• [Saved entries]:
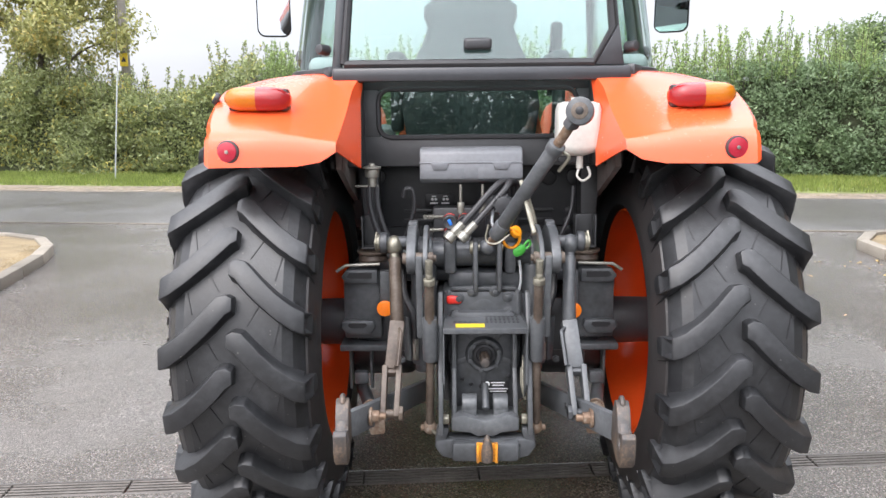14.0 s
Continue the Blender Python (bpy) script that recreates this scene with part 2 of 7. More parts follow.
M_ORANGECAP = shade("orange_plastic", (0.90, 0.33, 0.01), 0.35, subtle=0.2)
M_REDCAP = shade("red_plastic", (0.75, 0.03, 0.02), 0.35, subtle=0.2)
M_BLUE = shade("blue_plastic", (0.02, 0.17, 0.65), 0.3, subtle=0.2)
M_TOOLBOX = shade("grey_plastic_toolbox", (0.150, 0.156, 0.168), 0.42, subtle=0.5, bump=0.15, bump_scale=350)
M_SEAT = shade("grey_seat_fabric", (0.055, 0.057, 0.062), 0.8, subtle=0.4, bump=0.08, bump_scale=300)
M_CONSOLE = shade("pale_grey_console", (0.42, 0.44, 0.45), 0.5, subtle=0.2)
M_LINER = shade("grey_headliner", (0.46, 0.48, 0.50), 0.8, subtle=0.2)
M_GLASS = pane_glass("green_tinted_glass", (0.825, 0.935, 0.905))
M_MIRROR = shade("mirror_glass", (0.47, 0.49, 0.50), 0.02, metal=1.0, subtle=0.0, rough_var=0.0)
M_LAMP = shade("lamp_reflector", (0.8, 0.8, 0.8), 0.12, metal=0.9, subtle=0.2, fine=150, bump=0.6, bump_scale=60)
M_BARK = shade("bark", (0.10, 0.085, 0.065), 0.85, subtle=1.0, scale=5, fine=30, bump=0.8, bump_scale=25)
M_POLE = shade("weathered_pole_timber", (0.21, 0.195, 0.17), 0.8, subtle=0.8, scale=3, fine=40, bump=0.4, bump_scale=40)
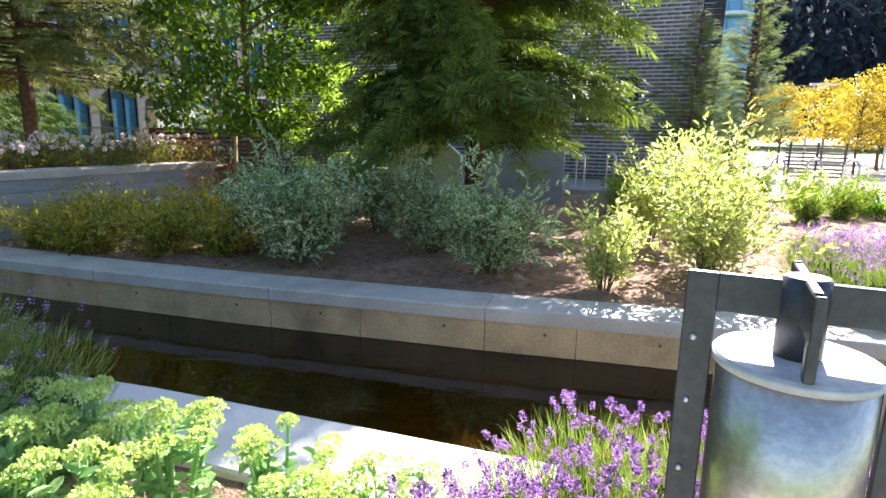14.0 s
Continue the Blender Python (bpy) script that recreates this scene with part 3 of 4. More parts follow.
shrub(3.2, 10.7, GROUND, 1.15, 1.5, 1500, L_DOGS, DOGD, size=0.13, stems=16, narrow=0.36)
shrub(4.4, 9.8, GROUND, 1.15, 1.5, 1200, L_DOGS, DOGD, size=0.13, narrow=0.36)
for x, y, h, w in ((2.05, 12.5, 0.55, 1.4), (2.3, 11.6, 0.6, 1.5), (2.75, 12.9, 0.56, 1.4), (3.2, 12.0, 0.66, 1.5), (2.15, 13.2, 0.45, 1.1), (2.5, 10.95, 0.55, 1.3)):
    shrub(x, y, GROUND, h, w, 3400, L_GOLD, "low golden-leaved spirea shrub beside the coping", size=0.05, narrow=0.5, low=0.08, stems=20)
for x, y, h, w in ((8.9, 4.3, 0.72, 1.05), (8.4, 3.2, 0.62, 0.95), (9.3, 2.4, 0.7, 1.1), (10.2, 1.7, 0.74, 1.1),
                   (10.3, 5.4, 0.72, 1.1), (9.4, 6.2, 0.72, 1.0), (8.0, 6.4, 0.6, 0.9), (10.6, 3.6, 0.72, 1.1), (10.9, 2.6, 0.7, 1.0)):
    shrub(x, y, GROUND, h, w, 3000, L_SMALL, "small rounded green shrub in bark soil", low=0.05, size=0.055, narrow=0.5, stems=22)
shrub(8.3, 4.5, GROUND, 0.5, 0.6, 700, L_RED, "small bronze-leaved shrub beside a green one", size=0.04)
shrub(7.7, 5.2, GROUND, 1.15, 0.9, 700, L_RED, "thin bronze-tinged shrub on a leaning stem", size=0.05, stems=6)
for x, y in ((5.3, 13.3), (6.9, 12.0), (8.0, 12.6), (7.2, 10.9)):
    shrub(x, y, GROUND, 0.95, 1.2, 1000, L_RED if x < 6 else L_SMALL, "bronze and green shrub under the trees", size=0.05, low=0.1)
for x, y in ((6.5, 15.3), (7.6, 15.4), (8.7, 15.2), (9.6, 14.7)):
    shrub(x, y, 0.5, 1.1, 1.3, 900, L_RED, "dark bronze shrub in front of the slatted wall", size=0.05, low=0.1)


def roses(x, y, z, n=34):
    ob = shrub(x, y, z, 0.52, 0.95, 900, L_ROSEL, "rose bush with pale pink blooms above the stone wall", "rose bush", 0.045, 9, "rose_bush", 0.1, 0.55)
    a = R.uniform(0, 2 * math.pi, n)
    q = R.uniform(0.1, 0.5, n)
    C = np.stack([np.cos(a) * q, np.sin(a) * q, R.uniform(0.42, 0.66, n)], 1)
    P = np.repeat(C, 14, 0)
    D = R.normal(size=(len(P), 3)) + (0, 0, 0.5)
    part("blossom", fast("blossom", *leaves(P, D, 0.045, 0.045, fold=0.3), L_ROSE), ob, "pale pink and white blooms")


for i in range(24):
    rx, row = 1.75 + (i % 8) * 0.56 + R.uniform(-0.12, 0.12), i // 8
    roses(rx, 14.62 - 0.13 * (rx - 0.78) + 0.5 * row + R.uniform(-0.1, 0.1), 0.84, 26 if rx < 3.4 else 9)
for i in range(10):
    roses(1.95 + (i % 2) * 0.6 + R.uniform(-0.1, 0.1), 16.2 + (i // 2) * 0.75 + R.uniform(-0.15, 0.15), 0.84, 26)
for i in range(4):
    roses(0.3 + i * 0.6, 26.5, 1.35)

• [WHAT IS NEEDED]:
Reproduce every line exactly and omit all pictures.

• [EXPECTED ANSWER]:
14.0 s
Continue the Blender Python (bpy) script that recreates this scene with part 2 of 7. More parts follow.
M_ORANGECAP = shade("orange_plastic", (0.90, 0.33, 0.01), 0.35, subtle=0.2)
M_REDCAP = shade("red_plastic", (0.75, 0.03, 0.02), 0.35, subtle=0.2)
M_BLUE = shade("blue_plastic", (0.02, 0.17, 0.65), 0.3, subtle=0.2)
M_TOOLBOX = shade("grey_plastic_toolbox", (0.150, 0.156, 0.168), 0.42, subtle=0.5, bump=0.15, bump_scale=350)
M_SEAT = shade("grey_seat_fabric", (0.055, 0.057, 0.062), 0.8, subtle=0.4, bump=0.08, bump_scale=300)
M_CONSOLE = shade("pale_grey_console", (0.42, 0.44, 0.45), 0.5, subtle=0.2)
M_LINER = shade("grey_headliner", (0.46, 0.48, 0.50), 0.8, subtle=0.2)
M_GLASS = pane_glass("green_tinted_glass", (0.825, 0.935, 0.905))
M_MIRROR = shade("mirror_glass", (0.47, 0.49, 0.50), 0.02, metal=1.0, subtle=0.0, rough_var=0.0)
M_LAMP = shade("lamp_reflector", (0.8, 0.8, 0.8), 0.12, metal=0.9, subtle=0.2, fine=150, bump=0.6, bump_scale=60)
M_BARK = shade("bark", (0.10, 0.085, 0.065), 0.85, subtle=1.0, scale=5, fine=30, bump=0.8, bump_scale=25)
M_POLE = shade("weathered_pole_timber", (0.21, 0.195, 0.17), 0.8, subtle=0.8, scale=3, fine=40, bump=0.4, bump_scale=40)
14.0 s
Continue the Blender Python (bpy) script that recreates this scene with part 3 of 4. More parts follow.
shrub(3.2, 10.7, GROUND, 1.15, 1.5, 1500, L_DOGS, DOGD, size=0.13, stems=16, narrow=0.36)
shrub(4.4, 9.8, GROUND, 1.15, 1.5, 1200, L_DOGS, DOGD, size=0.13, narrow=0.36)
for x, y, h, w in ((2.05, 12.5, 0.55, 1.4), (2.3, 11.6, 0.6, 1.5), (2.75, 12.9, 0.56, 1.4), (3.2, 12.0, 0.66, 1.5), (2.15, 13.2, 0.45, 1.1), (2.5, 10.95, 0.55, 1.3)):
    shrub(x, y, GROUND, h, w, 3400, L_GOLD, "low golden-leaved spirea shrub beside the coping", size=0.05, narrow=0.5, low=0.08, stems=20)
for x, y, h, w in ((8.9, 4.3, 0.72, 1.05), (8.4, 3.2, 0.62, 0.95), (9.3, 2.4, 0.7, 1.1), (10.2, 1.7, 0.74, 1.1),
                   (10.3, 5.4, 0.72, 1.1), (9.4, 6.2, 0.72, 1.0), (8.0, 6.4, 0.6, 0.9), (10.6, 3.6, 0.72, 1.1), (10.9, 2.6, 0.7, 1.0)):
    shrub(x, y, GROUND, h, w, 3000, L_SMALL, "small rounded green shrub in bark soil", low=0.05, size=0.055, narrow=0.5, stems=22)
shrub(8.3, 4.5, GROUND, 0.5, 0.6, 700, L_RED, "small bronze-leaved shrub beside a green one", size=0.04)
shrub(7.7, 5.2, GROUND, 1.15, 0.9, 700, L_RED, "thin bronze-tinged shrub on a leaning stem", size=0.05, stems=6)
for x, y in ((5.3, 13.3), (6.9, 12.0), (8.0, 12.6), (7.2, 10.9)):
    shrub(x, y, GROUND, 0.95, 1.2, 1000, L_RED if x < 6 else L_SMALL, "bronze and green shrub under the trees", size=0.05, low=0.1)
for x, y in ((6.5, 15.3), (7.6, 15.4), (8.7, 15.2), (9.6, 14.7)):
    shrub(x, y, 0.5, 1.1, 1.3, 900, L_RED, "dark bronze shrub in front of the slatted wall", size=0.05, low=0.1)


def roses(x, y, z, n=34):
    ob = shrub(x, y, z, 0.52, 0.95, 900, L_ROSEL, "rose bush with pale pink blooms above the stone wall", "rose bush", 0.045, 9, "rose_bush", 0.1, 0.55)
    a = R.uniform(0, 2 * math.pi, n)
    q = R.uniform(0.1, 0.5, n)
    C = np.stack([np.cos(a) * q, np.sin(a) * q, R.uniform(0.42, 0.66, n)], 1)
    P = np.repeat(C, 14, 0)
    D = R.normal(size=(len(P), 3)) + (0, 0, 0.5)
    part("blossom", fast("blossom", *leaves(P, D, 0.045, 0.045, fold=0.3), L_ROSE), ob, "pale pink and white blooms")


for i in range(24):
    rx, row = 1.75 + (i % 8) * 0.56 + R.uniform(-0.12, 0.12), i // 8
    roses(rx, 14.62 - 0.13 * (rx - 0.78) + 0.5 * row + R.uniform(-0.1, 0.1), 0.84, 26 if rx < 3.4 else 9)
for i in range(10):
    roses(1.95 + (i % 2) * 0.6 + R.uniform(-0.1, 0.1), 16.2 + (i // 2) * 0.75 + R.uniform(-0.15, 0.15), 0.84, 26)
for i in range(4):
    roses(0.3 + i * 0.6, 26.5, 1.35)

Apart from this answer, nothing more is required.